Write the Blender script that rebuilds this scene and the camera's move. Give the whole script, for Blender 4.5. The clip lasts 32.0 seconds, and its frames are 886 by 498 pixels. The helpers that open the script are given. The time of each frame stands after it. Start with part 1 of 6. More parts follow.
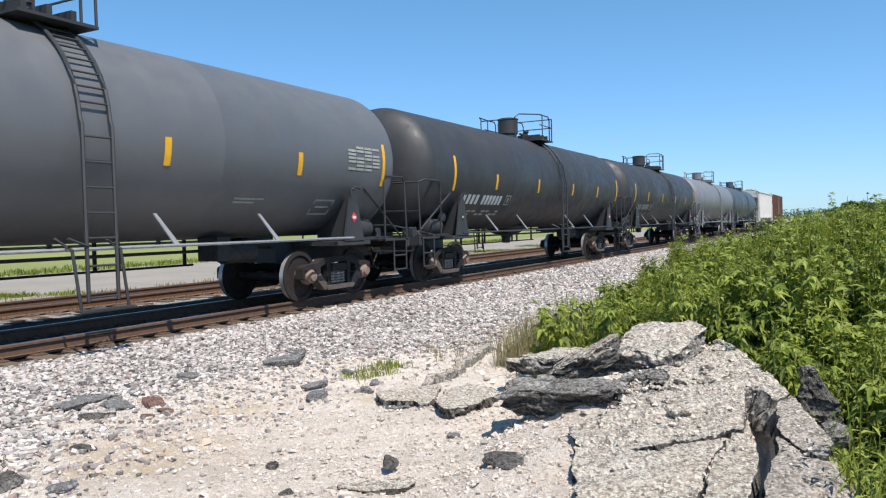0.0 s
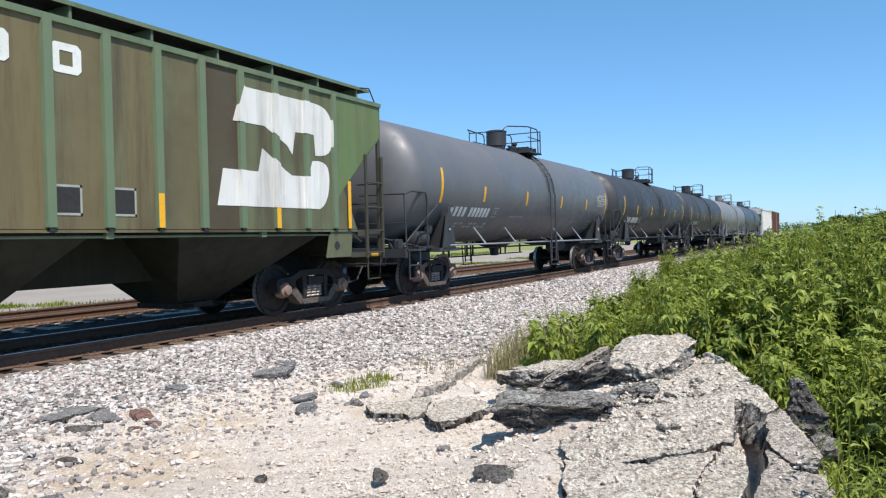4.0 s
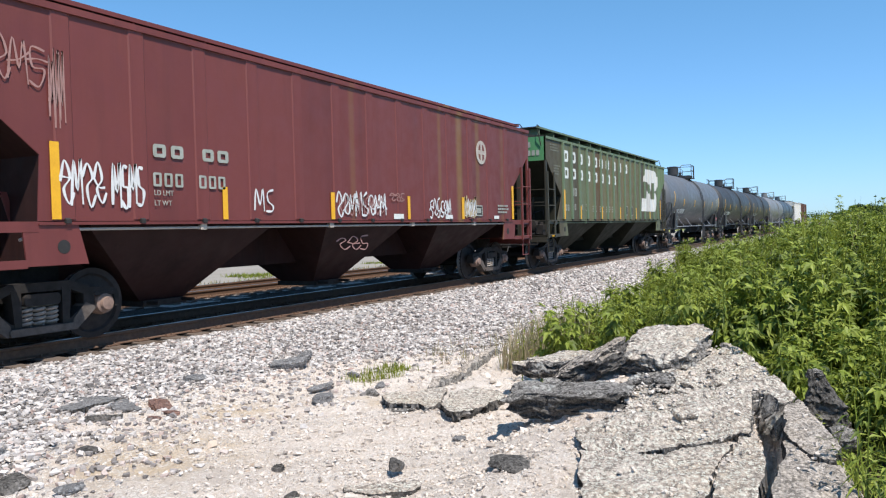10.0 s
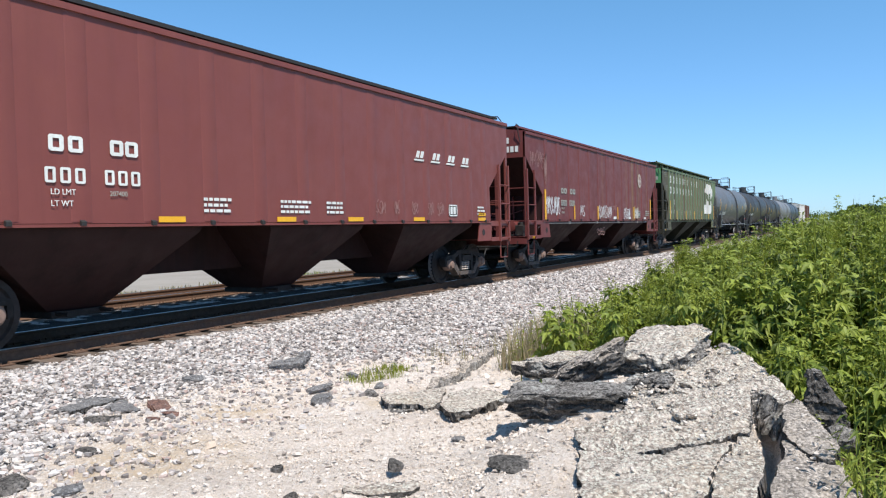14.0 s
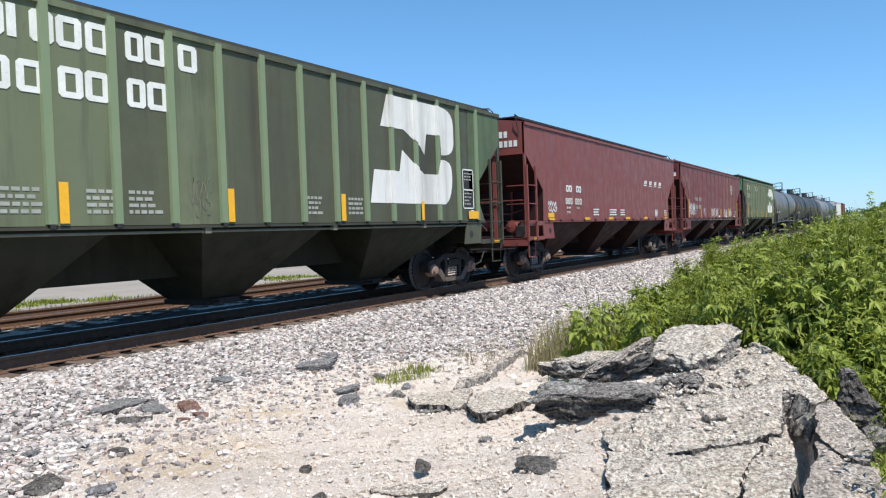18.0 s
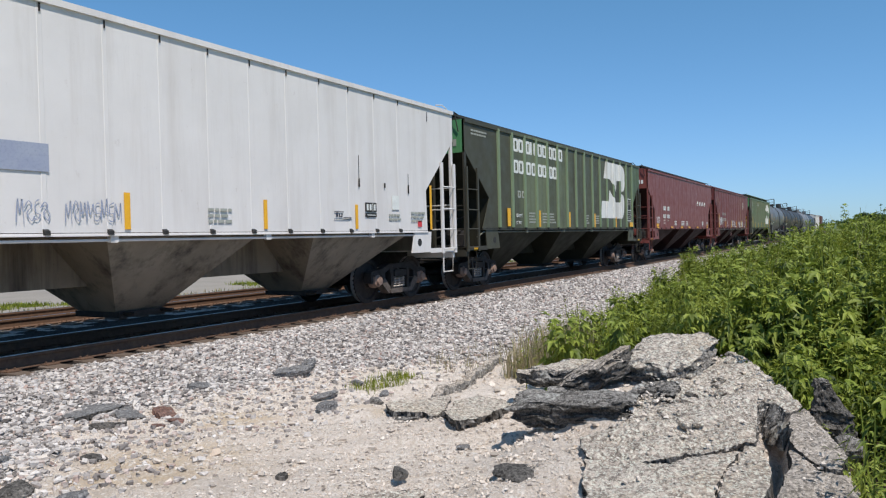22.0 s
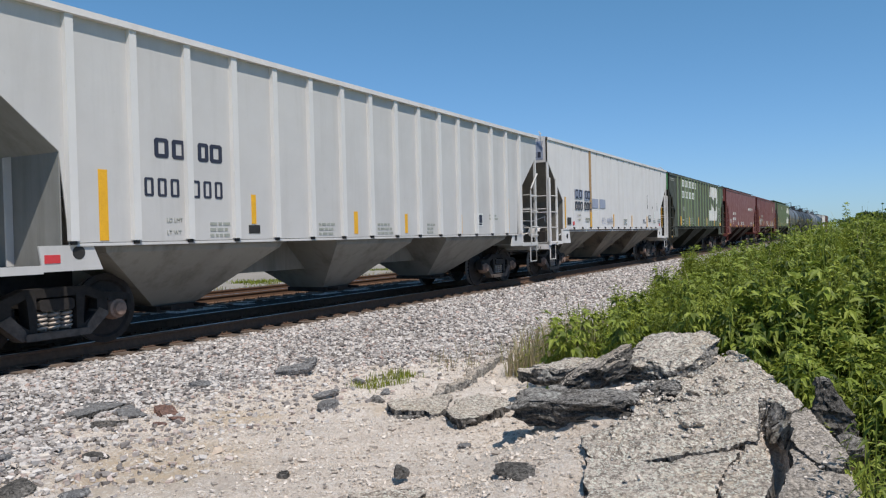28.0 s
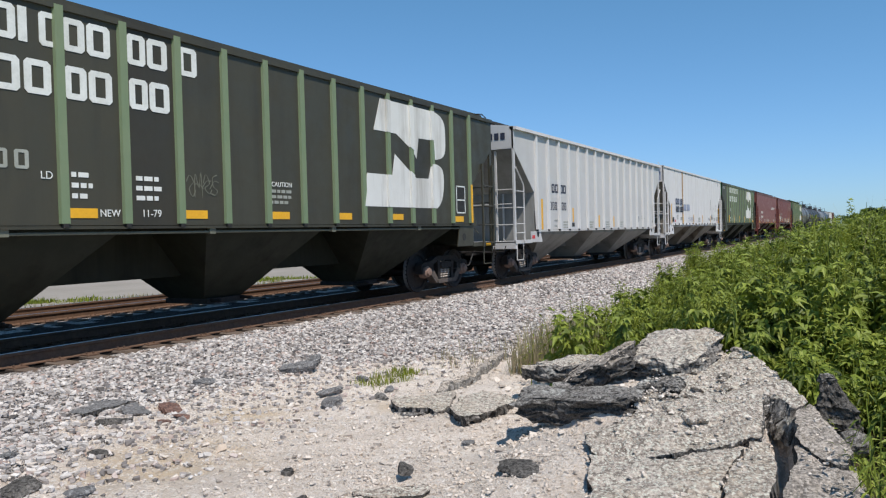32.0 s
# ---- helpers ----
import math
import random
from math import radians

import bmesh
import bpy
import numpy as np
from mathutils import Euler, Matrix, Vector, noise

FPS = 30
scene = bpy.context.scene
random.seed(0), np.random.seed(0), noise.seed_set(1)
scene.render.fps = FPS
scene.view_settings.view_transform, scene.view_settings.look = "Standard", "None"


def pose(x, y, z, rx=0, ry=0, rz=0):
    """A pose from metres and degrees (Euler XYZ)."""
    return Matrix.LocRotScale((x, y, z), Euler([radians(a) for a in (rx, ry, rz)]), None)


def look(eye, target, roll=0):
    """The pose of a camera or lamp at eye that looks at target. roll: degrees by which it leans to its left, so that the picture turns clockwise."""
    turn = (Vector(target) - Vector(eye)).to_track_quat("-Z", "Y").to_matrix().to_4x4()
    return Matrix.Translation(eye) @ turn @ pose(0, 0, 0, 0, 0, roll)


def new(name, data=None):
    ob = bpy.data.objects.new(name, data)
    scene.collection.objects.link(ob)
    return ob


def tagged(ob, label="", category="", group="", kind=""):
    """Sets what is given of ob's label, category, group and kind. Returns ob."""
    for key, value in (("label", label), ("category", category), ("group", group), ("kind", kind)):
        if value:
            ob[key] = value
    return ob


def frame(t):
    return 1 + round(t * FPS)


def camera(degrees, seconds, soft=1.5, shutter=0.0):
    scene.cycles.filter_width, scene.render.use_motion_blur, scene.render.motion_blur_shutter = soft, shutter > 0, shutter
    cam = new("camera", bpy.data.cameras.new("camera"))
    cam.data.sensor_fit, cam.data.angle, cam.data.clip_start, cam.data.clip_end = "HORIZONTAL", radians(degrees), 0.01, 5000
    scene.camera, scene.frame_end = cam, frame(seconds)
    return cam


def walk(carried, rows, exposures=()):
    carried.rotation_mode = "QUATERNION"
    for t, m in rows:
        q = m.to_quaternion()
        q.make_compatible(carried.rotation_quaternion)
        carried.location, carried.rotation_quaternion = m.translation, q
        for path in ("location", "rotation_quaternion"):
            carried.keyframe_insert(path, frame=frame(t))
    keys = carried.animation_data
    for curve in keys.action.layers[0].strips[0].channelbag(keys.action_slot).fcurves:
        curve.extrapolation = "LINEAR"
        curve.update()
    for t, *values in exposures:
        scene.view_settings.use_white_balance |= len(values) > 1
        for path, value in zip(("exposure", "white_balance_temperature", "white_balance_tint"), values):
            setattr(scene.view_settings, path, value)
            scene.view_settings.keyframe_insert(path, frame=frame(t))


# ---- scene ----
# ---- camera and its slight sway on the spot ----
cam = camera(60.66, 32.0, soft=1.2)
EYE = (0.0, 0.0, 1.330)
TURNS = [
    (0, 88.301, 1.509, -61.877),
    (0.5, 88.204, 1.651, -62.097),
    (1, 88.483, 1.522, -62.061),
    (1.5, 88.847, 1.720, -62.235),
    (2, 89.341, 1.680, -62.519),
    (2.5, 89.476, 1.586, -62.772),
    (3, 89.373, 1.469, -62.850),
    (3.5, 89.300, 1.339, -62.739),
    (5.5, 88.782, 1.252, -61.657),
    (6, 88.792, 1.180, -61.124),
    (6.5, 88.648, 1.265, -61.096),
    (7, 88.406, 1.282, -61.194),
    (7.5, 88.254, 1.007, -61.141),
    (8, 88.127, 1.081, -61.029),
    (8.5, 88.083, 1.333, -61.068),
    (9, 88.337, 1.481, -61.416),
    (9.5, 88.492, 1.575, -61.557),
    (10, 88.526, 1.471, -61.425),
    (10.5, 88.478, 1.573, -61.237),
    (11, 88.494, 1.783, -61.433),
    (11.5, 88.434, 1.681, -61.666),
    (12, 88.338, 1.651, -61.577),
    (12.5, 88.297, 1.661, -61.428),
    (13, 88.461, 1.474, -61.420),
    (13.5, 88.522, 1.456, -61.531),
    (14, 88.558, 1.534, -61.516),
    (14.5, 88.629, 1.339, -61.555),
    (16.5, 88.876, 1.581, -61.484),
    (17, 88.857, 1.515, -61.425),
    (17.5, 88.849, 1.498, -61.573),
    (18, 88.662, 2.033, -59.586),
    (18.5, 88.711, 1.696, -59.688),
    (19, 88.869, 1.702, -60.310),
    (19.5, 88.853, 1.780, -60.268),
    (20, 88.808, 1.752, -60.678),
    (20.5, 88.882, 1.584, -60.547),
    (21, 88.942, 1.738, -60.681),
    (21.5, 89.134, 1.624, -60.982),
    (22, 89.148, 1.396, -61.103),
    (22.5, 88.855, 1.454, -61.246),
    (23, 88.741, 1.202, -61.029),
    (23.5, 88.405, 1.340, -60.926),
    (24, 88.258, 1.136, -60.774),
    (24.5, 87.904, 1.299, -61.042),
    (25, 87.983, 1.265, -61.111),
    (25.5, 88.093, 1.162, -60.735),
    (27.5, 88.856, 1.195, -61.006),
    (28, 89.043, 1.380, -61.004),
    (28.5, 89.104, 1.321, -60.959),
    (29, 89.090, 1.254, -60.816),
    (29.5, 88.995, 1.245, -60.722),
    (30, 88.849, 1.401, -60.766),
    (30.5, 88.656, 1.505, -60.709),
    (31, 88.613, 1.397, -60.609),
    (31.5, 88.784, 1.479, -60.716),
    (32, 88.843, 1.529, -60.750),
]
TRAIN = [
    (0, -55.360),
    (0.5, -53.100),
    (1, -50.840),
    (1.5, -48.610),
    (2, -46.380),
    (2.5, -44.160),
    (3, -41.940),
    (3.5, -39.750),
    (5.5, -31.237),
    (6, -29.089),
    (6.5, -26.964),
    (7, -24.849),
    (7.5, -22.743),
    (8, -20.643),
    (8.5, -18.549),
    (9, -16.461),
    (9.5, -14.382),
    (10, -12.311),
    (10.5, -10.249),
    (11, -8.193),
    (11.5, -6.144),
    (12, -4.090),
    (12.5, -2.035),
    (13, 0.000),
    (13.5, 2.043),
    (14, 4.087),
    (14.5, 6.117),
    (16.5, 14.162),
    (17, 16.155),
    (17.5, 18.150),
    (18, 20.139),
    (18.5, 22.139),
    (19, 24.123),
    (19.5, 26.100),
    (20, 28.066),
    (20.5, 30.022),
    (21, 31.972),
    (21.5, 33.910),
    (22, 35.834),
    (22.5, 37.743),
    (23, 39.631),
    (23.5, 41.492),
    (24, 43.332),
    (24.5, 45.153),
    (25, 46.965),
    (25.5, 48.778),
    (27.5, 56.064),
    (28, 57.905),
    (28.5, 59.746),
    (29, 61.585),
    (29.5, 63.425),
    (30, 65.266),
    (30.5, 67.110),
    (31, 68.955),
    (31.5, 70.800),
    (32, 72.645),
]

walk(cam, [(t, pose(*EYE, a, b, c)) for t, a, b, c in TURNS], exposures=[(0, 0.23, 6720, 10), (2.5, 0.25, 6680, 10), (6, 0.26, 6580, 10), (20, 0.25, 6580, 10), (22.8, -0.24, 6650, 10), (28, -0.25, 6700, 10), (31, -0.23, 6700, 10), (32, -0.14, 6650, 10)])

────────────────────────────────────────

[What needs to be done] Your answer should be a single number: how many lines of the material contain the word "shutter".

[Solution to this task] 2